COMBINATION CUTTING STRUCTURE
Smith Bits, a Schlumberger company, introduced a new type of PDC bit that incorporates ONYX 360 rolling cutters and Stinger conical diamond elements. The design was developed, using the IDEAS integrated dynamic design and analysis platform to optimize the cutting structure to withstand the toughest formations and downhole conditions.
Incorporating ONYX 360 into the cutting structure substantially increases bit durability, because the cutter revolves 360°, enabling the entire diamond edge to contribute to drilling formation. Stinger elements, which have a pointed shape and a thick diamond layer, provide superior impact resistance, compared to conventional PDC cutters. When placed in a position trailing the primary cutting structure of a PDC bit, the elements protect the PDC cutters from impact damage, Fig. 3. By combining the unique cutting elements, Smith Bits was able to develop a unique PDC bit optimized for abrasive/hard and interbedded formations. The combination and strategic placement of these novel cutters maximizes footage and increases ROP.
Egyptian case study. While drilling in Egypt’s Kharita formation, an operator encountered abrasive sandstone interbedded with shale. Unconfined compressive strength in the formation ranged between 18,000 and 25,000 psi, reaching 30,000 psi in some intervals. During a previous run, a PDC bit was able to drill 97 m, but the operator was forced to trip for a diamond-impregnated bit to drill the remaining interval.
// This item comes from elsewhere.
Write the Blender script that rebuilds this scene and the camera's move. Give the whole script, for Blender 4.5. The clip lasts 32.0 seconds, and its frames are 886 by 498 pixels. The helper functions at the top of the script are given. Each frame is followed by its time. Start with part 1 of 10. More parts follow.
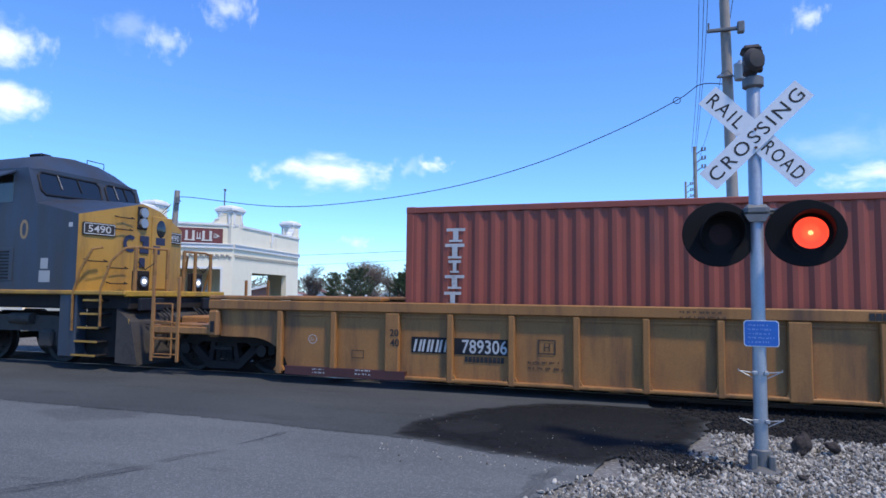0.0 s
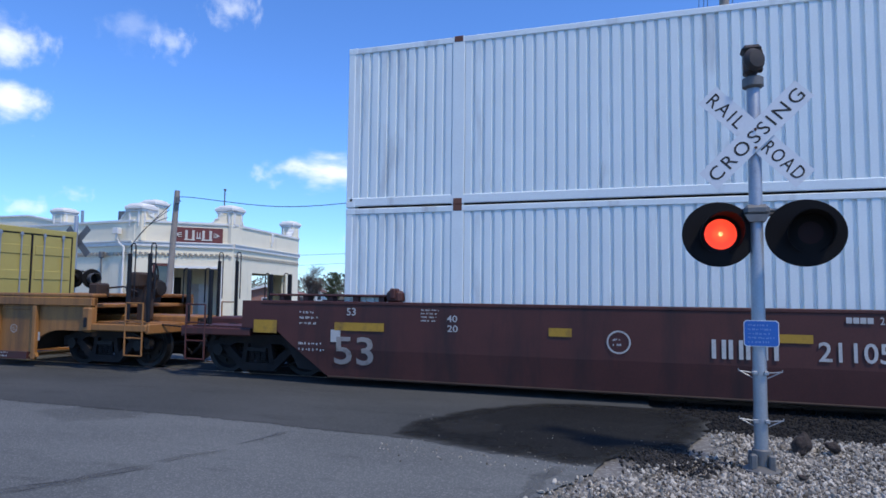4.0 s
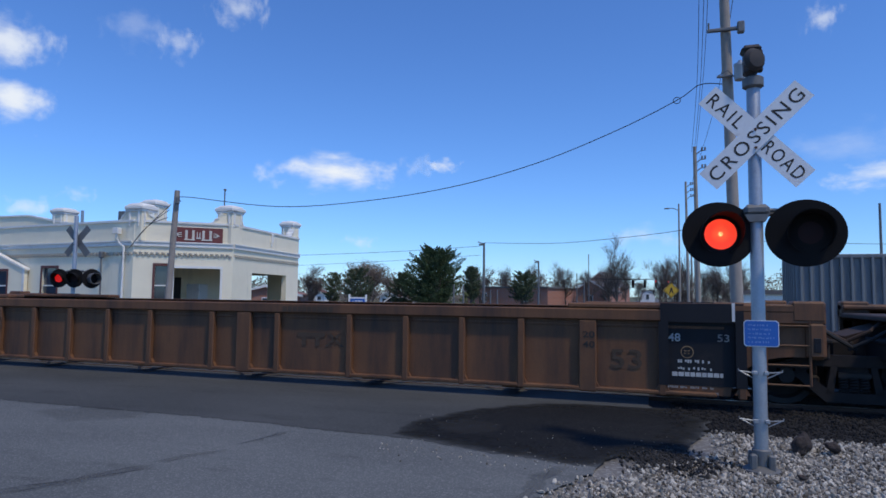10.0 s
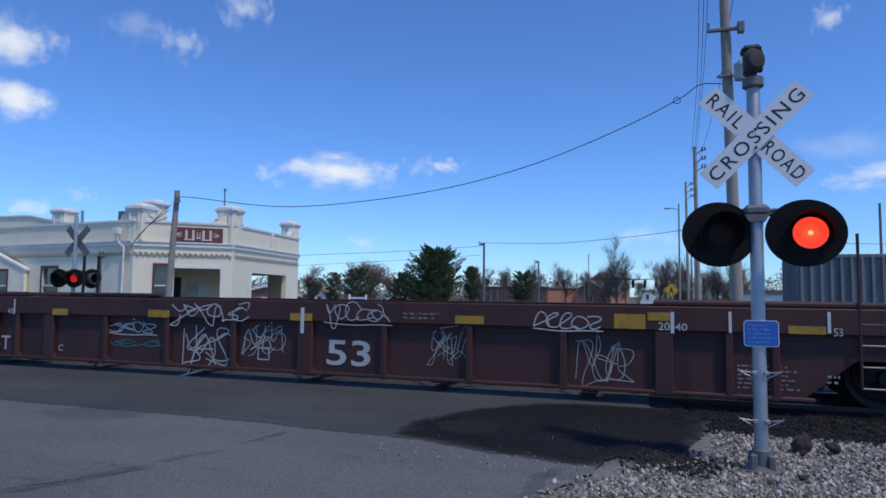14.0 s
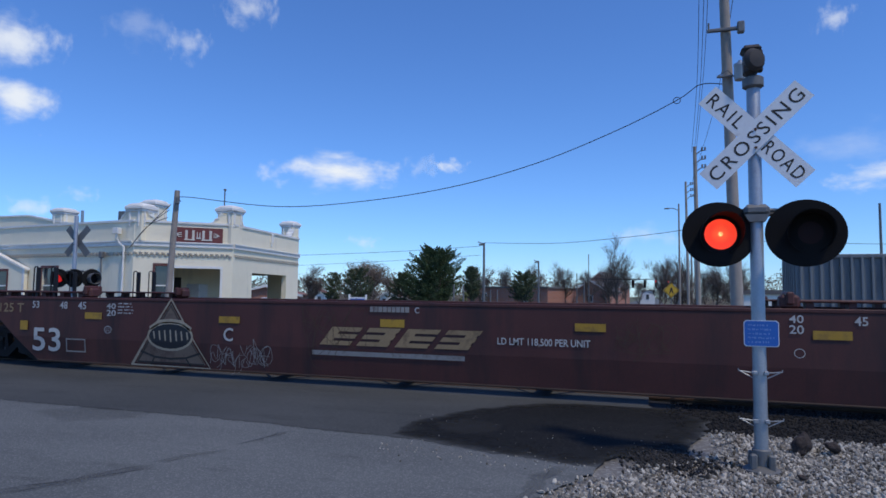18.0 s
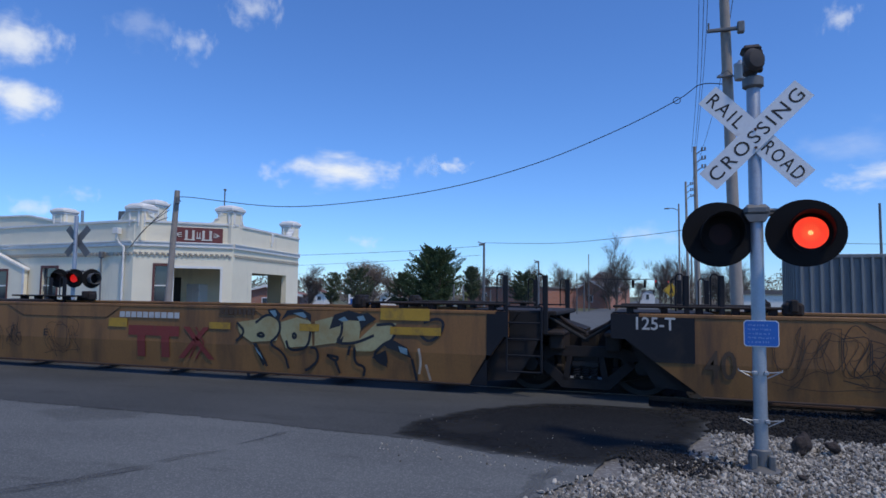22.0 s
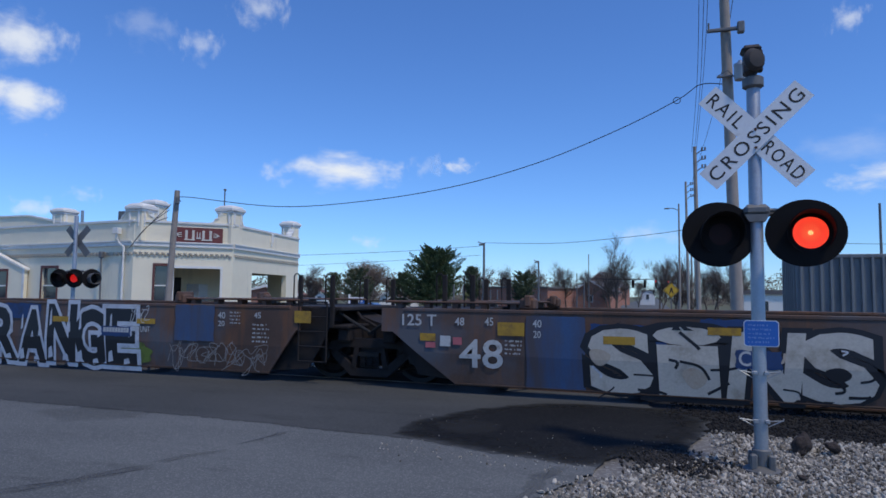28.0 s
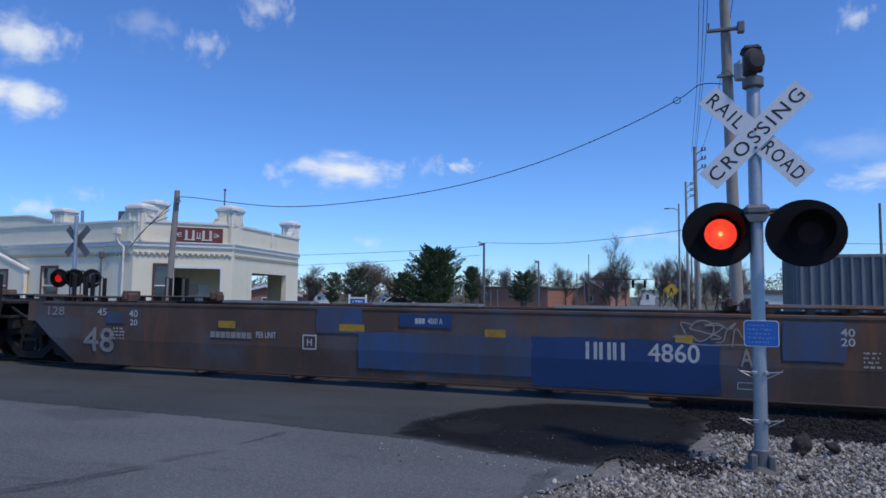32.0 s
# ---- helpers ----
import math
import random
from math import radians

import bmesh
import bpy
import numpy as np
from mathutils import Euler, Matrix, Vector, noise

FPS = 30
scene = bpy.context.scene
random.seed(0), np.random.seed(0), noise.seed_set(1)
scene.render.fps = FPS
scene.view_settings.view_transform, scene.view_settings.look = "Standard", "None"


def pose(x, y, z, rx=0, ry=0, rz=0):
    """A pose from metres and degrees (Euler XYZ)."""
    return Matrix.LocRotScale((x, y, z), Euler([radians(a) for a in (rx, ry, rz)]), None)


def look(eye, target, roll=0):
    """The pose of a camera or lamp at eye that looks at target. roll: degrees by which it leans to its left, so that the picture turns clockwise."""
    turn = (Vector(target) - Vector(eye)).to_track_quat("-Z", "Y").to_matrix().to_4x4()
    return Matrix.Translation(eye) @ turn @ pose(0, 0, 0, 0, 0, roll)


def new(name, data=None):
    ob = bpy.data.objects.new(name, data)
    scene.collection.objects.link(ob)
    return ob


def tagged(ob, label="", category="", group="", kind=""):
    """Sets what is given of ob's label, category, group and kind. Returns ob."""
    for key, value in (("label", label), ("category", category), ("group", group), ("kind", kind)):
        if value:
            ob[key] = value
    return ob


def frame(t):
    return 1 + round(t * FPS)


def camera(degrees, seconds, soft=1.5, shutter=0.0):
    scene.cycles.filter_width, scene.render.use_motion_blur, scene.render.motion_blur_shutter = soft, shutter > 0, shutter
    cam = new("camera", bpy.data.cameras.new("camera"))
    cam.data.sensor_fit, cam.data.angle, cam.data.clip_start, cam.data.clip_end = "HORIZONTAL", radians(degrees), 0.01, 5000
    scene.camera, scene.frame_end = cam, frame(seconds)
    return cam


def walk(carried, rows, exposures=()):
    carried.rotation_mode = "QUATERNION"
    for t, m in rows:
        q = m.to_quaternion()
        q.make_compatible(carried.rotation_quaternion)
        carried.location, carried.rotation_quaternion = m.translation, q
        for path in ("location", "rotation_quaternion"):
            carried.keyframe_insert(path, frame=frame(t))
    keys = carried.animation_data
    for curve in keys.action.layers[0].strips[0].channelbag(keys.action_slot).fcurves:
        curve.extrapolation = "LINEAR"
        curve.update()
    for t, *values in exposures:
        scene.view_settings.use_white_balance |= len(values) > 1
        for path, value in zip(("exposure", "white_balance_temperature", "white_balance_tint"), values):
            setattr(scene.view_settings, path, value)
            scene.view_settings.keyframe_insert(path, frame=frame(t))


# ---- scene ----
# Metres. x runs along the track, y across it away from the eye, z up from the rail head.
cam = camera(69.51, 32.0, soft=1.6)
EYE = Vector((0.0, -11.475, 1.560))
YAW, PITCH, ROLL = 18.32, 4.064, 0.652
aim = EYE + Vector((-math.sin(radians(YAW)) * math.cos(radians(PITCH)), math.cos(radians(YAW)) * math.cos(radians(PITCH)), math.sin(radians(PITCH))))
STAND = look(EYE, aim, ROLL)
walk(cam, [(0.0, STAND), (32.0, STAND)], exposures=[(0.0, 0.78, 6450, 10), (1.0, 0.58, 6450, 10), (2.0, 0.17, 6450, 10), (3.0, 0.55, 6450, 10), (5.5, 0.57, 6450, 10), (6.5, 0.58, 6450, 10), (7.0, 0.68, 6450, 10), (8.0, 0.33, 6450, 10), (9.0, 0.15, 6450, 10), (13.0, 0.12, 6450, 10), (25.0, 0.12, 6450, 10), (28.0, 0.08, 6450, 10), (32.0, 0.09, 6450, 10)])

# ---- daylight ----
SUN_WAY = Vector((0.53, -0.28, 1.0)).normalized()
world = bpy.data.worlds.new("sky")
scene.world = world
world.use_nodes = True
wn = world.node_tree.nodes
sky = wn.new("ShaderNodeTexSky")
sky.sky_type, sky.sun_disc = "NISHITA", False
sky.sun_elevation = math.asin(SUN_WAY.z)
sky.sun_rotation = math.atan2(SUN_WAY.x, SUN_WAY.y)
sky.air_density, sky.dust_density, sky.ozone_density = 1.0, 0.0, 5.0
tone = wn.new("ShaderNodeVectorMath")
tone.operation = "MULTIPLY"
tone.inputs[1].default_value = (0.635, 0.925, 1.36)
wn["Background"].inputs["Strength"].default_value = 0.11
world.node_tree.links.new(sky.outputs[0], tone.inputs[0])
world.node_tree.links.new(tone.outputs[0], wn["Background"].inputs["Color"])
sun = new("sun", bpy.data.lights.new("sun", "SUN"))
sun.data.energy, sun.data.angle, sun.data.color = 1.9, radians(4.0), (1.0, 0.90, 0.76)
sun.matrix_basis = look(SUN_WAY * 50, (0, 0, 0))


# ---- materials ----
MATS = {}


def nodes_of(name):
    m = bpy.data.materials.new(name)
    m.use_nodes = True
    return m, m.node_tree.nodes, m.node_tree.links, m.node_tree.nodes["Principled BSDF"]


def surface(name, rgb, rough=0.6, metal=0.0, grain=0.15, scale=6.0, dirt=None, dirt_amount=0.0, dirt_scale=1.3, streak=False,
            bump=0.0, bump_scale=60.0, vary=0.0, spec=0.5, coat=0.0, wash=None, wash_amount=0.4):
    """A weathered plain surface: two scales of tone, optional dirt or rust of its own shape, fine relief."""
    if name in MATS:
        return MATS[name]
    m, nt, ln, bsdf = nodes_of(name)
    co = nt.new("ShaderNodeTexCoord")
    mp = nt.new("ShaderNodeMapping")
    ln.new(co.outputs["Object"], mp.inputs["Vector"])
    fine = nt.new("ShaderNodeTexNoise")
    fine.inputs["Scale"].default_value, fine.inputs["Detail"].default_value = scale * 6, 4
    ln.new(mp.outputs[0], fine.inputs["Vector"])
    big = nt.new("ShaderNodeTexNoise")
    big.inputs["Scale"].default_value, big.inputs["Detail"].default_value = scale * 0.25, 3
    ln.new(mp.outputs[0], big.inputs["Vector"])
    add = nt.new("ShaderNodeMath")
    add.operation = "ADD"
    ln.new(fine.outputs["Fac"], add.inputs[0])
    ln.new(big.outputs["Fac"], add.inputs[1])
    rng = nt.new("ShaderNodeMapRange")
    rng.inputs[1].default_value, rng.inputs[2].default_value = 0.6, 1.4
    rng.inputs[3].default_value, rng.inputs[4].default_value = 1.0 - grain, 1.0 + grain
    ln.new(add.outputs[0], rng.inputs[0])
    base = nt.new("ShaderNodeVectorMath")
    base.operation = "SCALE"
    base.inputs[0].default_value = rgb
    ln.new(rng.outputs[0], base.inputs["Scale"])
    out = base.outputs[0]
    if vary:
        info = nt.new("ShaderNodeObjectInfo")
        vr = nt.new("ShaderNodeMapRange")
        vr.inputs[3].default_value, vr.inputs[4].default_value = 1 - vary, 1 + vary
        ln.new(info.outputs["Random"], vr.inputs[0])
        sc = nt.new("ShaderNodeVectorMath")
        sc.operation = "SCALE"
        ln.new(out, sc.inputs[0])
        ln.new(vr.outputs[0], sc.inputs["Scale"])
        out = sc.outputs[0]
    if wash:
        # a second, broad colour in patches
        wn_ = nt.new("ShaderNodeTexNoise")
        wn_.inputs["Scale"].default_value, wn_.inputs["Detail"].default_value, wn_.inputs["Roughness"].default_value = 0.55, 6, 0.6
        ln.new(co.outputs["Object"], wn_.inputs["Vector"])
        wr = nt.new("ShaderNodeMapRange")
        wr.inputs[1].default_value, wr.inputs[2].default_value = 0.62 - wash_amount * 0.3, 0.74 - wash_amount * 0.2
        wr.inputs[4].default_value = 0.9
        ln.new(wn_.outputs["Fac"], wr.inputs[0])
        wx = nt.new("ShaderNodeMix")
        wx.data_type = "RGBA"
        ln.new(wr.outputs[0], wx.inputs[0])
        ln.new(out, wx.inputs[6])
        wx.inputs[7].default_value = (*wash, 1)
        out = wx.outputs[2]
    if dirt:
        dm = nt.new("ShaderNodeMapping")
        dm.inputs["Scale"].default_value = (1.0, 1.0, 0.16 if streak else 1.0)
        ln.new(co.outputs["Object"], dm.inputs["Vector"])
        dn = nt.new("ShaderNodeTexNoise")
        dn.inputs["Scale"].default_value, dn.inputs["Detail"].default_value, dn.inputs["Roughness"].default_value = dirt_scale, 7, 0.68
        ln.new(dm.outputs[0], dn.inputs["Vector"])
        ramp = nt.new("ShaderNodeMapRange")
        ramp.inputs[1].default_value, ramp.inputs[2].default_value = 0.62 - dirt_amount * 0.35, 0.78 - dirt_amount * 0.2
        ramp.inputs[4].default_value = 0.85
        ln.new(dn.outputs["Fac"], ramp.inputs[0])
        mx = nt.new("ShaderNodeMix")
        mx.data_type = "RGBA"
        ln.new(ramp.outputs[0], mx.inputs[0])
        ln.new(out, mx.inputs[6])
        mx.inputs[7].default_value = (*dirt, 1)
        out = mx.outputs[2]
    ln.new(out, bsdf.inputs["Base Color"])
    bsdf.inputs["Roughness"].default_value, bsdf.inputs["Metallic"].default_value = rough, metal
    bsdf.inputs["Specular IOR Level"].default_value = spec
    bsdf.inputs["Coat Weight"].default_value = coat
    rr = nt.new("ShaderNodeMapRange")
    rr.inputs[3].default_value, rr.inputs[4].default_value = max(0.03, rough - 0.1), min(1, rough + 0.1)
    ln.new(fine.outputs["Fac"], rr.inputs[0])
    ln.new(rr.outputs[0], bsdf.inputs["Roughness"])
    if bump:
        bn = nt.new("ShaderNodeTexNoise")
        bn.inputs["Scale"].default_value, bn.inputs["Detail"].default_value = bump_scale, 5
        ln.new(mp.outputs[0], bn.inputs["Vector"])
        bp = nt.new("ShaderNodeBump")
        bp.inputs["Strength"].default_value, bp.inputs["Distance"].default_value = bump, 0.02
        ln.new(bn.outputs["Fac"], bp.inputs["Height"])
        ln.new(bp.outputs[0], bsdf.inputs["Normal"])
    MATS[name] = m
    return m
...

As a result, the operator developed an initial well plan that called for a rolling-cutter PDC bit to drill 150 m, and then run-in a diamond-impregnated bit to complete the section.
However, Smith Bits designed a specialized PDC by incorporating rolling cutters and conical diamond elements into the cutting structure. The custom-designed PDC was run, and it achieved a record length of 288 m, with ROP averaging 3.7 m/h at an inclination ranging between 5.75° and 1.78°. The bit drilled the hole section to TD in one run, eliminating the trip for a diamond-impregnated bit to finish the hole section. The client saved approximately $30,000 and achieved the lowest cost/meter, compared to offset wells.